Dark smoke spewed from the small stack at the rear of the boat as the diesel engine strained toward its full power of ten knots.
Duncan ran his hand across the top of his head. Once through the harbor entrance, they should be safe.
President Alneuf climbed up from below.
Leaning on the water tank along the centerline of the boat, Duncan hobbled across the deck to where the Algerian president stood, a lost look on his face. President Alneuf searched the faces of the SEALs and the remaining Palace Guards.
“Captain, where is Colonel Yosef?”
“Mr. President, Colonel Yosef, along with one of my men, Chief Judiah, are missing. They blew up the pier to allow us to escape. I am sorry, sir.” Seeing the shocked and sad expression on President Alneuf’s face, Duncan added, “If they’re alive, they’re resourceful and will escape.”
“Do you believe that, Captain?” President Alneuf asked hopefully.
“Yes, sir, I do. I truly do,” Duncan said with as much conviction in the lie as possible. There was no way to escape from the pier.
President Alneuf nodded, recognizing the doubt in Duncan’s words.
President Alneuf looked back at the battle scene, slowly receding, as the boat sailed through the entrance of the small harbor. “It is so sad, Captain. There have been so many deaths in the past few days that death has replaced the Algerian way of saying, “Peace be upon you.””
Duncan opened his mouth to reply, then stopped. He didn’t know what to say, so he touched the Algerian president on the shoulder and left the man to his thoughts. Duncan’s mission was nearly complete. Algeria was not his worry. He went below to check on H.J. and Helliwell.

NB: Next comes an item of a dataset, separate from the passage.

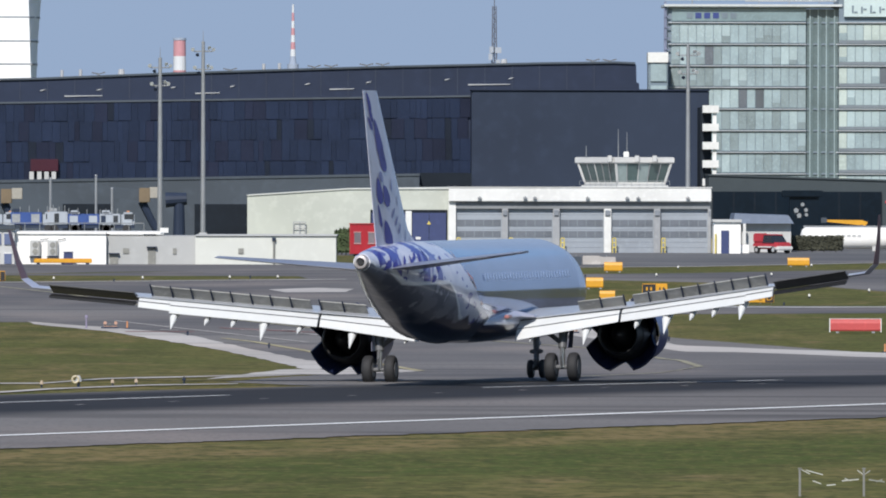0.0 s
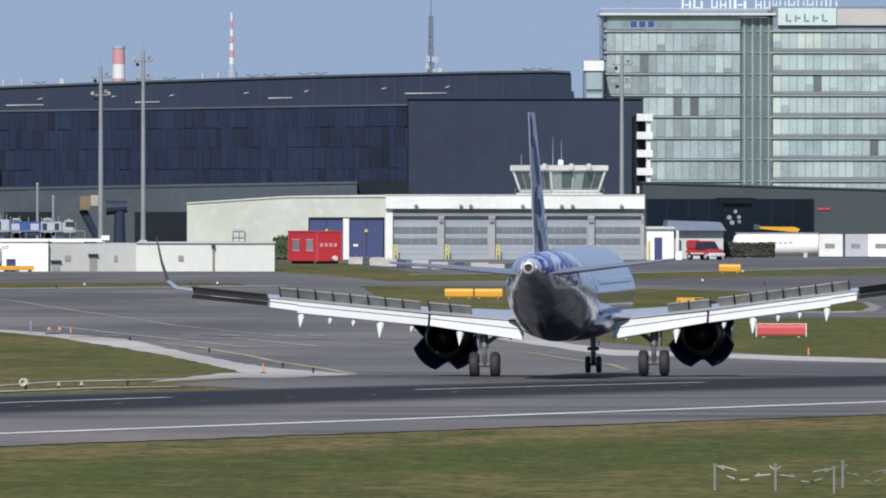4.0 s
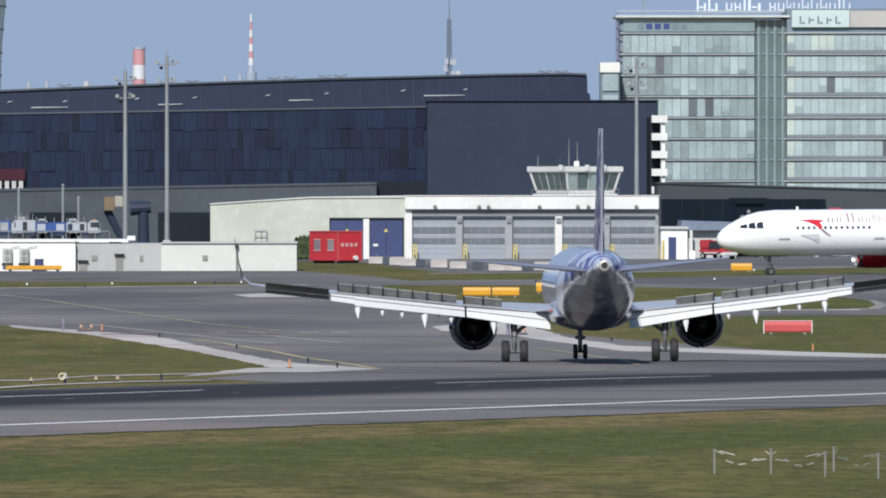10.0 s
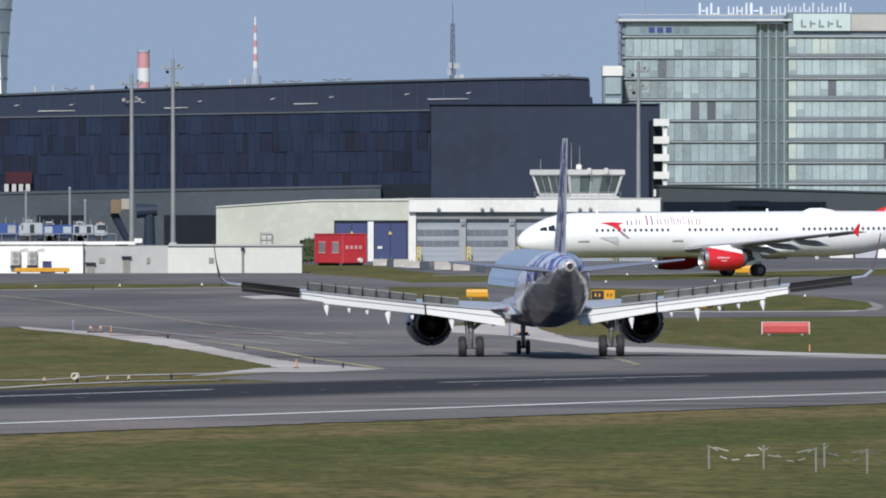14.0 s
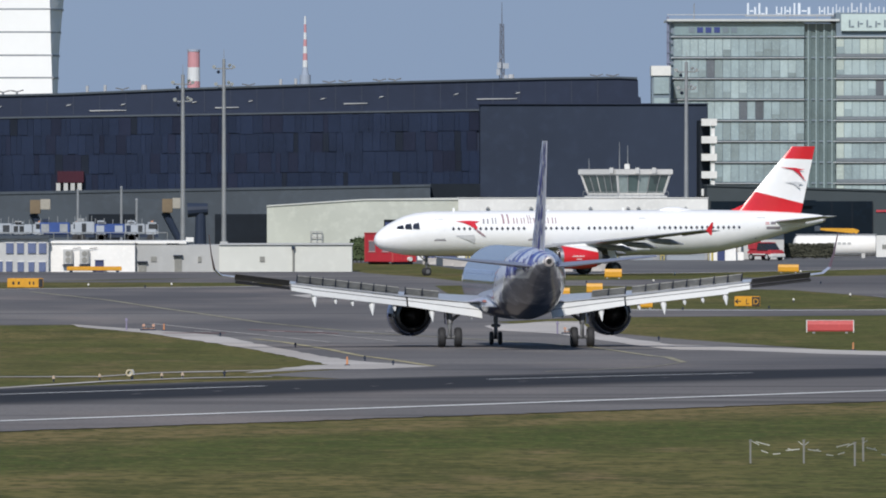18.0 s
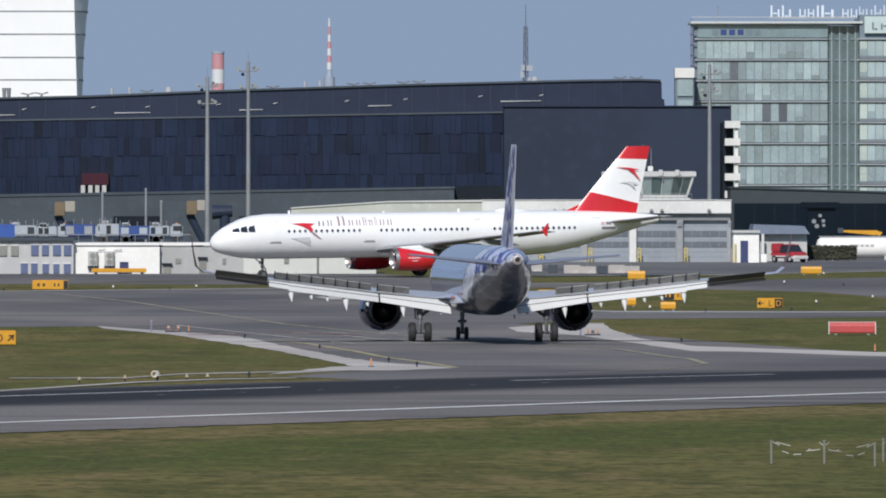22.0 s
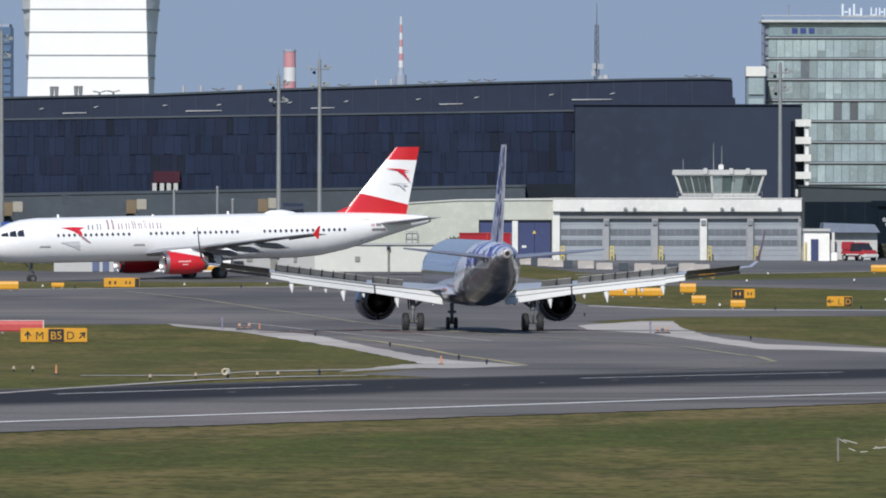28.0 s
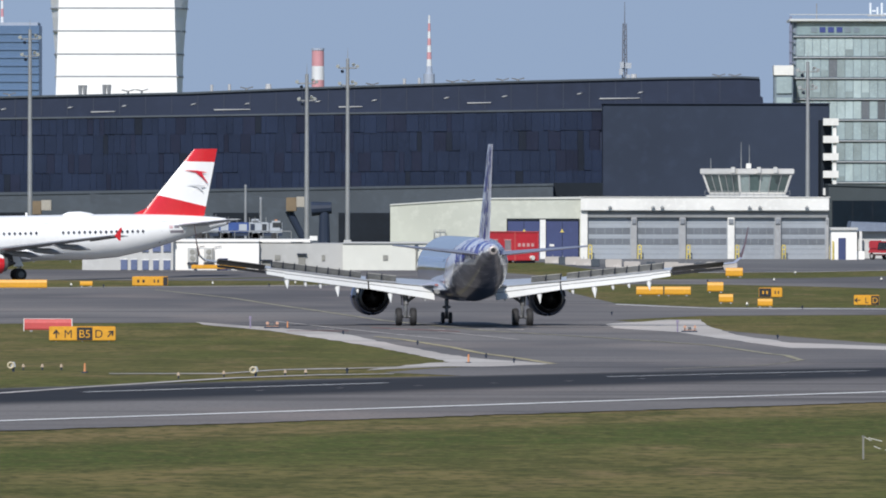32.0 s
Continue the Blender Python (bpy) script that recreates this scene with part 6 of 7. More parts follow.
def wheel(x, y, z, r, w, gear):
    bm = bmesh.new()
    prof = [(-w / 2, r * .62), (-w / 2, r * .86), (-w * .36, r * .97), (-w * .15, r), (w * .15, r), (w * .36, r * .97), (w / 2, r * .86), (w / 2, r * .62)]
    rings = [[(x + px, y + pr * math.sin(a), z + pr * math.cos(a)) for a in (2 * math.pi * i / 28 for i in range(28))] for px, pr in prof]
    loft(bm, rings)
    ty = smooth(part("tyre", bm, TYRE, gear))
    part("rim", R((x - w * .53, y, z), (x + w * .53, y, z), r * .5, r * .5, 16), GEAR, gear)
    return ty


REVERSERS = []
TITAN = paint("tan_exhaust_metal", (0.5, 0.46, 0.45), 0.4, 0.5, 0.2, 2)
AILERON = paint("dark_aileron", (0.12, 0.12, 0.125), 0.55, 0.1, 0.25, 1)
BLUE_SKIN = paint("glossy_blue_skin", (0.25, 0.345, 0.54), 0.2, 0.7, 0.06, 0.3, coat=0.5)
COWL_BLUE = paint("dark_blue_cowl", (0.022, 0.045, 0.19), 0.35, 0.1, 0.1, 0.3, coat=0.15)
NAVY_SKIN = paint("navy_belly_skin", (0.012, 0.018, 0.055), 0.4, 0.1, 0.2, 0.3, coat=0.15)
PLAIN_WHITE = paint("white_aircraft_paint", (0.87, 0.875, 0.88), 0.3, 0, 0.05, 0.4, coat=0.4)
WING_GREY = paint("pale_grey_wing", (0.5, 0.52, 0.56), 0.35, 0.2, 0.12, 0.4, coat=0.2)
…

The two lay across from each other on the bottom of a pair of bunks crowded into a closet-size space.
“How we doing?” he asked.
“Great accommodations, Captain. Sleeps four comfortably, eight intimately,” H.J. replied.
H. J.“s shoulder was tightly bandaged, with her arm wrapped against her side. A red damp spot, where the doctor had sewed the incision shut, identified the location of the wound. The doctor had discovered and removed a bullet. He’d told them that Allah had been with her. The doctor had said two bullets had hit her. Both hits had been at an oblique angle that, luckily, deflected the full force of the impact.
One bullet had passed clean through, missing bone and major blood vessels. The other hadn’t, and it had fractured her collarbone before coming to rest beside the bone. Now H.J. had the bullet in her cammie shirt pocket.
Helliwell’s arm was broken. Duncan guessed Bud had known it was broken ever since the encounter yesterday, but had kept the injury to himself until Bashir produced the doctor. A cast ran from his left wrist to his shoulder.
“Why didn’t you tell me your arm was broken?”
“Wasn’t broken that bad, Captain. Just slightly cracked in two places — clean cracks that will heal in a couple of weeks. Besides, couldn’t have our lieutenant thinking us mustangs were wusses.”
Duncan looked at Heather J. Mcdaniels. “H. J.” where’s your medicine?”
“Here, Captain,” she replied, patting the small bottle in her shirt pocket.